At this point, function calls and arguments are irrelevant, so let’s leave them out of the proposal altogether.

A “target” in Python, currently, could be:

  1. A namespace and a name
  2. An object and an attribute name
  3. An object and an item key

There might be some value in having compiler support for sending a closure cell to another target, but I’d have to see some good use-cases before really judging it. The other two are perfectly well handled with a simple wrapper, since we can already do this. Here’s a TargetProxy class:

class TargetProxy:
    def __init__(self, mode, ns, key):
        self.mode, self.ns, self.key = mode, ns, key
    @property
    def value(self):
        if self.mode == "attr": return getattr(self.ns, self.key)
        elif self.mode == "item": return self.ns[self.key]
        # closures need compiler support
    @value.setter
    def value(self, newval):
        if self.mode == "attr": setattr(self.ns, self.key, newval)
        elif self.mode == "item": self.ns[self.key] = newval
    @value.deleter
    def value(self):
        if self.mode == "attr": delattr(self.ns, self.key)
        elif self.mode == "item": del self.ns[self.key]

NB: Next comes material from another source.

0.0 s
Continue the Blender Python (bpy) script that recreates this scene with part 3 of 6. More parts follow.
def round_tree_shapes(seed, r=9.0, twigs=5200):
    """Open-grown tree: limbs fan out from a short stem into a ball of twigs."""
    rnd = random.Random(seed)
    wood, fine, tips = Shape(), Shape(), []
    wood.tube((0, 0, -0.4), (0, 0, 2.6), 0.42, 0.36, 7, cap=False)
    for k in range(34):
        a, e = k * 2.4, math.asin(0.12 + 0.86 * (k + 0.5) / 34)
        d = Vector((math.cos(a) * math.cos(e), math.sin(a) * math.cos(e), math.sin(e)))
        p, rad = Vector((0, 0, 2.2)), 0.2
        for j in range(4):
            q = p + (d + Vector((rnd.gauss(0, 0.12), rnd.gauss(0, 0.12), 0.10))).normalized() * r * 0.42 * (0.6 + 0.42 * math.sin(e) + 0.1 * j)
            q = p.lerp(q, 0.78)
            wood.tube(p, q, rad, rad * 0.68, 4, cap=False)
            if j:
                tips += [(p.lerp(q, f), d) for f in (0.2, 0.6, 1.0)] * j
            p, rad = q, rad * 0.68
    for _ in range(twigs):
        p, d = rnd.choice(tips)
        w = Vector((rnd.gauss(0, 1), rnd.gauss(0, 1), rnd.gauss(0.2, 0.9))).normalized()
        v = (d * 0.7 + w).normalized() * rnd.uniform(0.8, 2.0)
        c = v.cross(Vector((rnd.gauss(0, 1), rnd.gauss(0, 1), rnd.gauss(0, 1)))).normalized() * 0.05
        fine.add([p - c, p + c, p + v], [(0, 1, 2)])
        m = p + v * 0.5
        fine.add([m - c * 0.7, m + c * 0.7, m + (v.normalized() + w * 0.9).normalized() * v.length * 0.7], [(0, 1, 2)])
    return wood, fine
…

Is there justification for having a magical compiler construct that converts &foo.bar into TargetProxy("attr", foo, "bar") ? I won’t say it’s impossible, but I’m dubious, given the uncommon use-cases and the fact that you could easily do it yourself in this way.

Doing it for “namespace and name” would be a bit harder. The best I can come up with is this:

def foo():
    spam = "ham"
    # hidden internal stuff:
    def _get_spam():
        return spam
    def _set_spam(val):
        nonlocal spam
        spam = val
    def _del_spam():
        nonlocal spam
        del spam
    _spam_proxy = TargetProxy("closure", (_get_spam, set_spam, _del_spam))
    # end internal stuff
    some_func(_spam_proxy)
    # which is like "some_func(&spam)"

I’m sure you could hide all the internal details with MacroPy. The trouble is, this is still an incredibly rare use-case and one that hardly justifies the level of work needed for it to function.

I wouldn’t assume that. But I also don’t think there’s all that much interest.